What sentence stems work best at this grade level?

The most reliable starters for third graders are short and direct: The text states..., According to the passage..., The author wrote..., and In the text, it says.... These work because they create a clear seam between the student's own words and the cited material. Avoid stems so elaborate they become harder to use than simply writing the evidence outright. Once students can use one stem fluently, introduce a second—variety matters eventually, but consistency in the early months matters more.

Should third graders cite with direct quotes, paraphrase, or both?

Both, and the distinction is worth teaching explicitly. Direct quotes require quotation marks and exact copying; paraphrases require genuine restatement without changing the meaning. At this grade level, paraphrasing is harder—students tend to swap out one word while leaving the rest identical, which isn't actually paraphrasing.

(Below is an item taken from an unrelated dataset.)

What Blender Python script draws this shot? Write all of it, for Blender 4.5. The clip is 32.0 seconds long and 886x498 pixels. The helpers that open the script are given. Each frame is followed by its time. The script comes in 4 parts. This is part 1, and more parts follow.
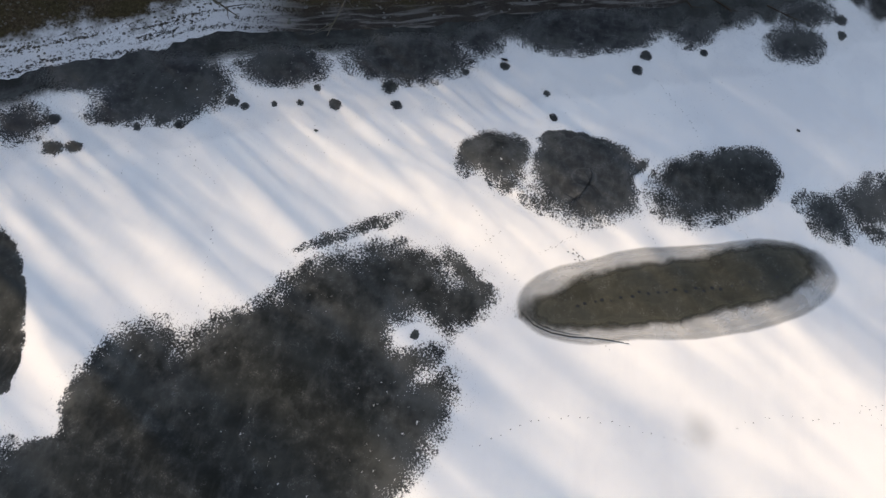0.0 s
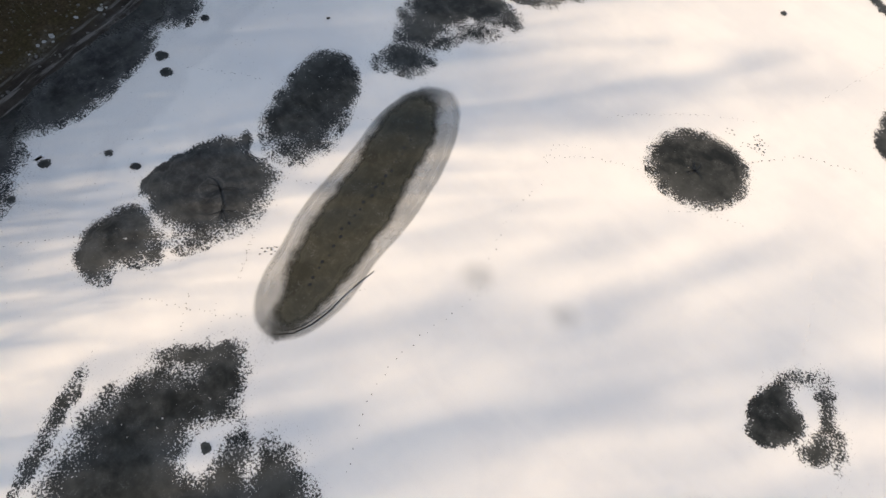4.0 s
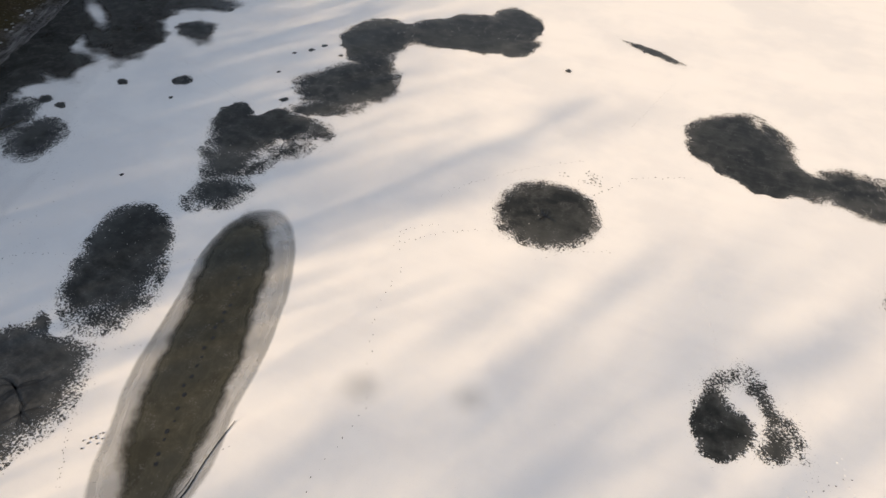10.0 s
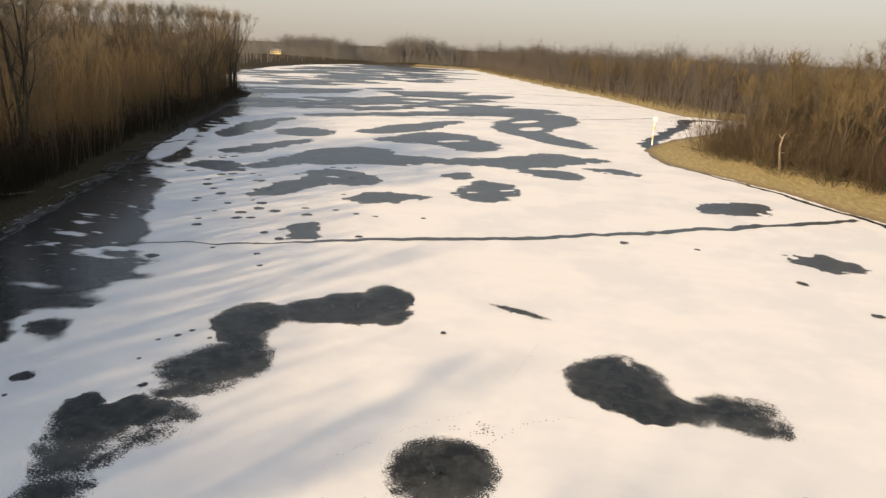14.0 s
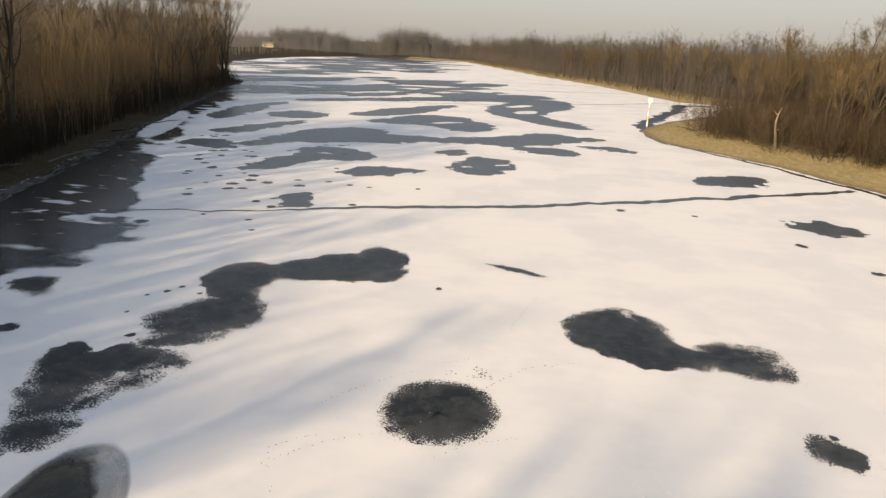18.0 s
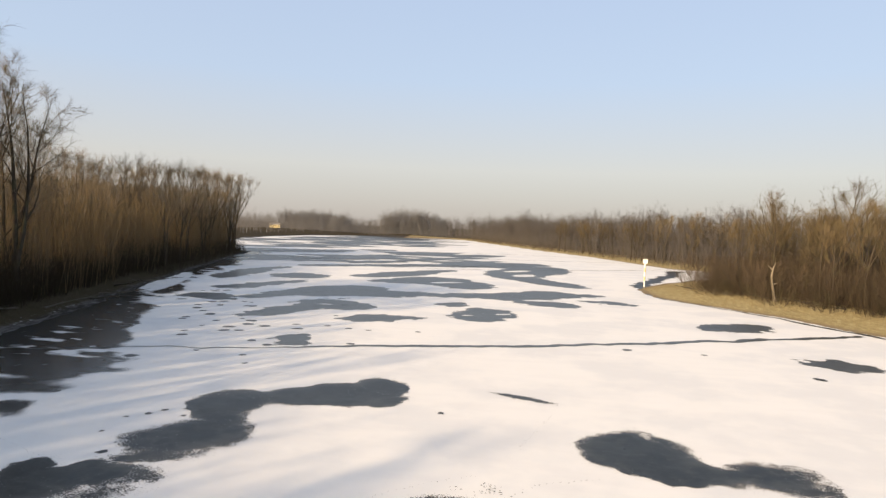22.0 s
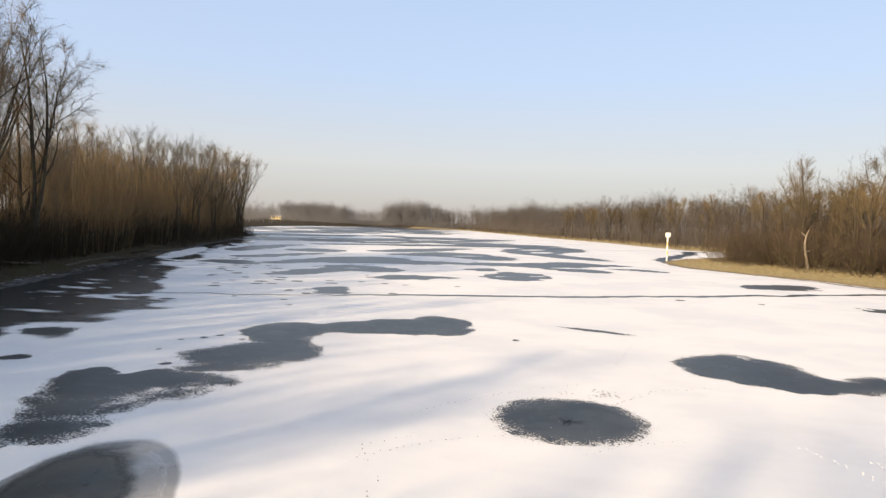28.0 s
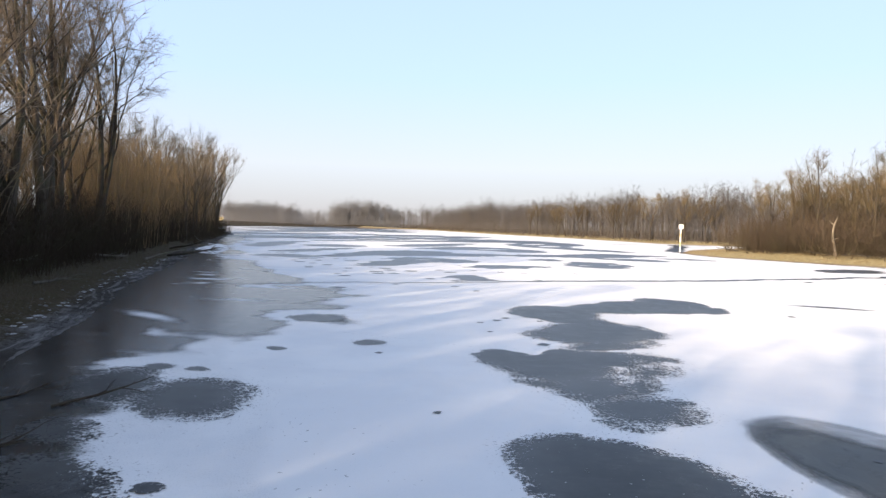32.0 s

A reliable exercise: read one evidence sentence aloud, cover it, and have students tell a partner what it means in their own words before writing anything. The cover-and-retell step prevents the one-word-swap shortcut and forces actual comprehension of the evidence before it gets recorded.

How do I introduce this skill to students who have never been asked to cite evidence before?

Start concrete, not abstract. Tell students they're proving their answers the way a detective proves a case—with actual evidence from the scene, not with what they think probably happened. Then model finding evidence in a shared text, showing every step: read the question, go back in, scan for relevant language, point to the specific sentence before copying it. Don't introduce citation stems, RACE format, or any response structure on the same day you introduce the concept. First priority is getting students to understand why they're going back to the text at all. The format can follow once that fundamental habit is in place.